Former National Security Adviser Susan Rice has reportedly declined an invitation to testify before a Senate panel investigating Russian attempts to influence the U.S. election, walking back her earlier acceptance.
According to CNN, Ms. Rice’s initial acceptance of the invitation from Sen. Lindsey Graham, South Carolina Republican, was based on the presupposition that it was a bipartisan request.

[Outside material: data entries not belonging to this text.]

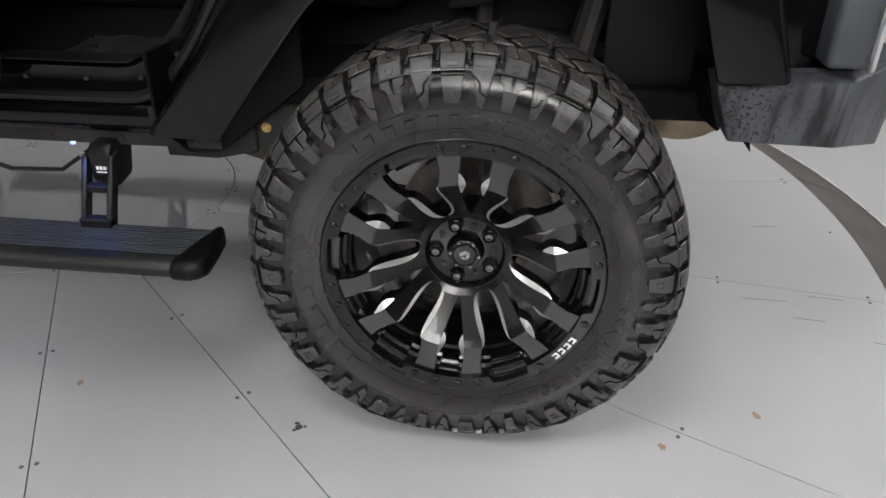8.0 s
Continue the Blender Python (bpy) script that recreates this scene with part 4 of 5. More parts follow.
# Number-plate holder with the dealer's plate.
plate = part("plate_holder", rbox(-0.834, -0.524, -0.715, -0.640, 0.806, 0.968, 0.014, 3), M_GREYPLASTIC, car, "grey plastic plate holder")
bm = bmesh.new()
o = arc_loop([(-0.836, 0.803), (-0.520, 0.803), (-0.520, 0.971), (-0.836, 0.971)], 0.012, 4)
i = arc_loop([(-0.829, 0.8265), (-0.527, 0.8265), (-0.527, 0.956), (-0.829, 0.956)], 0.004, 4)
frame_ring(bm, o, i, lambda p, d: Vector((p.x, -0.7245 + d, p.y)), 0.008)
part("plate_frame", bevel(bm, 0.0015, 1, 50), M_FRAMEPLATE, plate, "grey plate frame")
part("plate_sheet", rbox(-0.832, -0.524, -0.7185, -0.7165, 0.822, 0.962, 0.0005, 1), M_WHITE, plate, "white dealer plate with bars")


def lettering(words, size, x, z, y, mat, parent, shear=0.0, name="lettering", space=1.0, thick=0.0008):
    bm = text_bm(words, size, thick, shear, space)
    for v in bm.verts:
        v.co = Vector((x + v.co.x, y - v.co.z, z + v.co.y))
    return part(name, bm, mat, parent)


lettering("PRESCOTT", 0.016, -0.735, 0.880, -0.7189, M_GREYINK, plate, 0.2, space=1.25)
lettering("PRESCOTT - AZ", 0.0115, -0.735, 0.9575, -0.7250, M_INK, plate, 0, space=1.1)


def bars(shapes, y, mat, parent, name):
    bm = bmesh.new()
    for sh in shapes:
        prism(bm, [(x, y, z) for x, z in sh], (0, -0.0006, 0))
    return loose(name, bm, mat, parent)


def quad(x, z, w, h, s=0.18):
    return [(x, z), (x + w, z), (x + w + s * h, z + h), (x + s * h, z + h)]


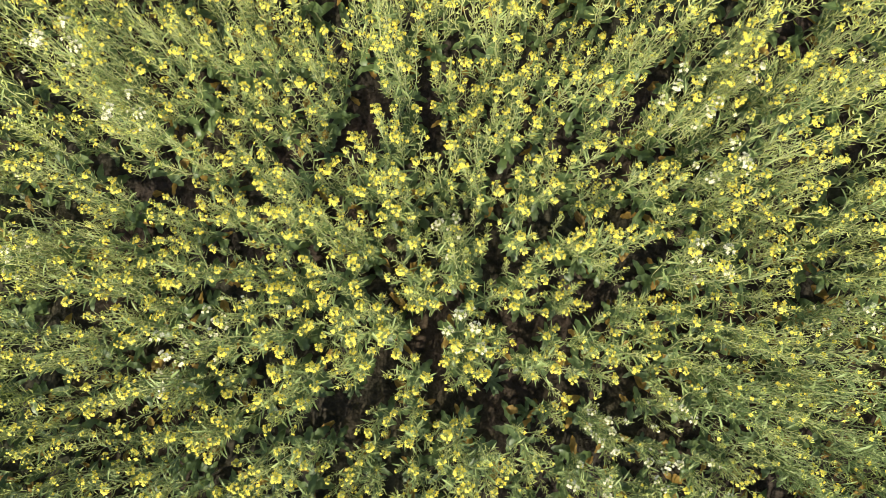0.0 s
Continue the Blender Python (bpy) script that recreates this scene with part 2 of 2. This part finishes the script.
# ---- building blocks ----
class Shell:
    """Corners and triangles with material slots, gathered before they become a mesh."""

    def __init__(self):
        self.v, self.f, self.m = [], [], []

    def quad(self, a, b, c, d, mat):
        n = len(self.v)
        self.v += [tuple(a), tuple(b), tuple(c), tuple(d)]
        self.f += [(n, n + 1, n + 2), (n, n + 2, n + 3)]
        self.m += [mat, mat]

    def tube(self, path, radii, sides, mat):
        n = len(self.v)
        for i, p in enumerate(path):
            t = (path[min(i + 1, len(path) - 1)] - path[max(i - 1, 0)]).normalized()
            u = t.orthogonal().normalized()
            w = t.cross(u)
            for k in range(sides):
                a = 2 * math.pi * k / sides
                self.v.append(tuple(p + (u * math.cos(a) + w * math.sin(a)) * radii[i]))
        for i in range(len(path) - 1):
            for k in range(sides):
                a, b = n + i * sides + k, n + i * sides + (k + 1) % sides
                self.f += [(a, b, b + sides), (a, b + sides, a + sides)]
                self.m += [mat, mat]

    def spindle(self, a, b, r, mat, mid=None):
        """A slim pod from a to b: three sided, thickest in the middle, where it may bend."""
        n = len(self.v)
        t = (b - a).normalized()
        u = t.orthogonal().normalized()
        w = t.cross(u)
        mid = mid or a.lerp(b, 0.45) + Vector((0, 0, -0.06 * (b - a).length))
        self.v += [tuple(a)] + [tuple(mid + (u * math.cos(k * 2.094) + w * math.sin(k * 2.094)) * r) for k in range(3)] + [tuple(b)]
        for k in range(3):
            i, j = n + 1 + k, n + 1 + (k + 1) % 3
            self.f += [(n, j, i), (n + 4, i, j)]
            self.m += [mat, mat]
        return n

    def join(self, a, b, c, mat):
        self.f.append((a, b, c))
        self.m.append(mat)

    def leaf(self, base, way, length, width, droop, mat, rows=5, fold=0.18, wave=0.0, rnd=random):
        """A leaf blade in two halves along its midrib, bending down and folded a little."""
        way = way.normalized()
        side = way.cross(Vector((0, 0, 1)))
        side = side.normalized() if side.length > 1e-3 else Vector((1, 0, 0))
        n = len(self.v)
        p, d = Vector(base), way.copy()
        step = length / rows
        for i in range(rows + 1):
            s = i / rows
            wd = width * 0.5 * (math.sin(math.pi * min(1, s * 0.82 + 0.14)) ** 0.8) * (1 + wave * math.sin(s * 17))
            if i == rows:
                wd = width * 0.03
            up = side.cross(d)
            for k in (-1, 0, 1):
                self.v.append(tuple(p + side * (k * wd) + up * (abs(k) * wd * fold + k * wave * 0.012 * math.sin(s * 9))))
            d = (d + Vector((0, 0, -droop / rows))).normalized()
            p = p + d * step
        for i in range(rows):
            for k in (0, 1):
                a = n + i * 3 + k
                self.f += [(a, a + 1, a + 4), (a, a + 4, a + 3)]
                self.m += [mat, mat]

    def flower(self, c, axis, r, mat, rnd, petals=4):
        """Petals in a cross, slightly cupped."""
        axis = axis.normalized()
        u = axis.orthogonal().normalized()
        w = axis.cross(u)
        a0 = rnd.random() * 6.28
        mid = len(self.v)
        self.v.append(tuple(c))
        for k in range(petals):
            a = a0 + k * 2 * math.pi / petals
            o = u * math.cos(a) + w * math.sin(a)
            q = axis.cross(o)
            lift = axis * (r * rnd.uniform(0.1, 0.35))
            n = len(self.v)
            for out, side, up in ((.58, -.44, .6), (1.0, -.30, 1.0), (1.0, .30, 1.0), (.58, .44, .6)):
                self.v.append(tuple(c + o * r * out + q * r * side + lift * up))
            self.f += [(mid, n, n + 1), (mid, n + 1, n + 2), (mid, n + 2, n + 3)]
            self.m += [mat, mat, mat]
        return mid

    def arrays(self):
        return np.array(self.v, np.float32).reshape(-1, 3), np.array(self.f, np.int32).reshape(-1, 3), np.array(self.m, np.int32)

    def mesh(self, name, materials=None, smooth=True):
        v, f, m = self.arrays()
        return to_mesh(name, v, f, m, materials or PLANT_MATERIALS, smooth)


def to_mesh(name, v, f, m, materials, smooth=True):
    used = sorted(set(np.unique(m).tolist())) if len(m) else [0]
    me = bpy.data.meshes.new(name)
    me.vertices.add(len(v))
    me.vertices.foreach_set("co", np.ascontiguousarray(v, np.float32).ravel())
    me.loops.add(len(f) * 3)
    me.loops.foreach_set("vertex_index", np.ascontiguousarray(f, np.int32).ravel())
    me.polygons.add(len(f))
    me.polygons.foreach_set("loop_start", np.arange(0, len(f) * 3, 3, dtype=np.int32))
    me.polygons.foreach_set("loop_total", np.full(len(f), 3, np.int32))
    for i in used:
        me.materials.append(materials[i])
    slot = np.zeros(max(used) + 1, np.int32)
    slot[used] = np.arange(len(used))
    me.polygons.foreach_set("material_index", slot[m])
    me.polygons.foreach_set("use_smooth", np.full(len(f), smooth))
    me.update()
    me.validate()
    return me


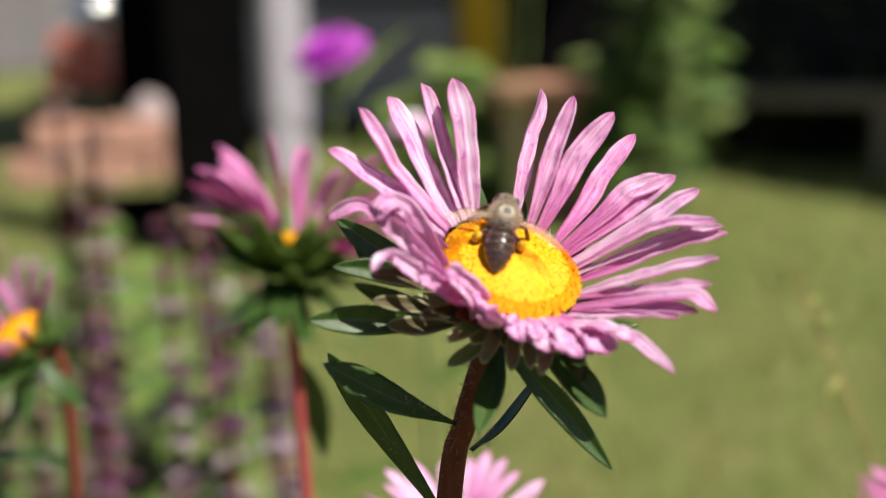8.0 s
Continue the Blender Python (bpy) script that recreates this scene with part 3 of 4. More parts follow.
    B(LEAF, [(-179, 0.94, -0.78), (176, 1.51, -0.90), (173, 1.94, -0.92), (170, 2.43, -0.83)], 0.43)
    B(LEAF, [(-178, 0.88, -0.80), (-171, 1.37, -0.70), (-167, 1.90, -0.61), (-163, 2.46, -0.59)], 0.33)
    B(BRACT, [(-177, 0.63, -0.74), (-165, 1.06, -0.59), (-160, 1.50, -0.45), (-155, 1.97, -0.36)], 0.28)
    B(LEAF, [(-164, 0.75, -1.04), (-159, 1.23, -0.94), (-158, 1.65, -0.82), (-157, 2.15, -0.62)], 0.28)
    B(BRACT, [(-162, 0.49, -0.89), (-151, 0.95, -0.80), (-148, 1.42, -0.70), (-146, 1.94, -0.56)], 0.23)
    B(LEAF, [(-157, 0.62, -1.06), (-152, 1.39, -1.12), (-152, 2.04, -1.15), (-151, 2.73, -1.17)], 0.43)
    B(BRACT, [(-144, 0.37, -0.95), (-138, 0.85, -0.93), (-137, 1.27, -0.89), (-138, 1.75, -0.80)], 0.28)
    B(BRACT, [(-150, 0.30, -0.84), (-131, 0.80, -0.59), (-125, 1.58, -0.30)], 0.22)
    B(BRACT_GREEN, [(-84, 0.18, -0.83), (-104, 0.67, -0.64), (-107, 1.50, -0.42)], 0.23)
    B(BRACT_GREEN, [(-79, 0.28, -0.97), (-94, 0.75, -0.97), (-103, 1.36, -0.94)], 0.22)
    B(BRACT_GREEN, [(-52, 0.25, -0.81), (-79, 0.78, -0.63), (-85, 1.50, -0.48)], 0.22)
    B(BRACT_GREEN, [(-26, 0.39, -0.74), (-62, 0.89, -0.53), (-71, 1.64, -0.36)], 0.22)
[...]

However, Sen. Sheldon Whitehouse of Rhode Island, the ranking Democrat on the Judiciary subcommittee on Crime and Terrorism, reportedly told Ms. Rice that he did not approve of Mr. Graham’s invitation. According to a letter from Ms. Rice’s lawyer obtained by CNN, that scuppered her willingness to testify.
“Senator Whitehouse has informed us by letter that he did not agree to Chairman Graham’s invitation to Ambassador Rice, a significant departure from the bipartisan invitations extended to other witnesses,” attorney Kathryn Ruemmler wrote. “Under these circumstances, Ambassador Rice respectfully declines Senator Graham’s invitation to testify.”
Citing “a source familiar with Rice’s discussions,” CNN reported that Mr. Whitehouse didn’t think Ms. Rice’s presence was relevant.
According to that source, Ms. Rice sees Mr. Graham’s request a “diversionary play.”
Ms. Rice’s most famous moment in the public eye came in the immediate aftermath of the Benghazi terrorist attack when she went on several Sunday talk shows to repeat the Obama administration’s false story that the assault on the U.S. consulate there, which killed four Americans, grew out of an anti-Islam video.
Mr. Graham had wanted her to testify on whether the Obama administration had politicized U.S. intelligence gathering by, in the specific context of the 2016 election, using legal intercepts of foreign officials to compile information on Trump campaign officials, which would be illegal if leaked.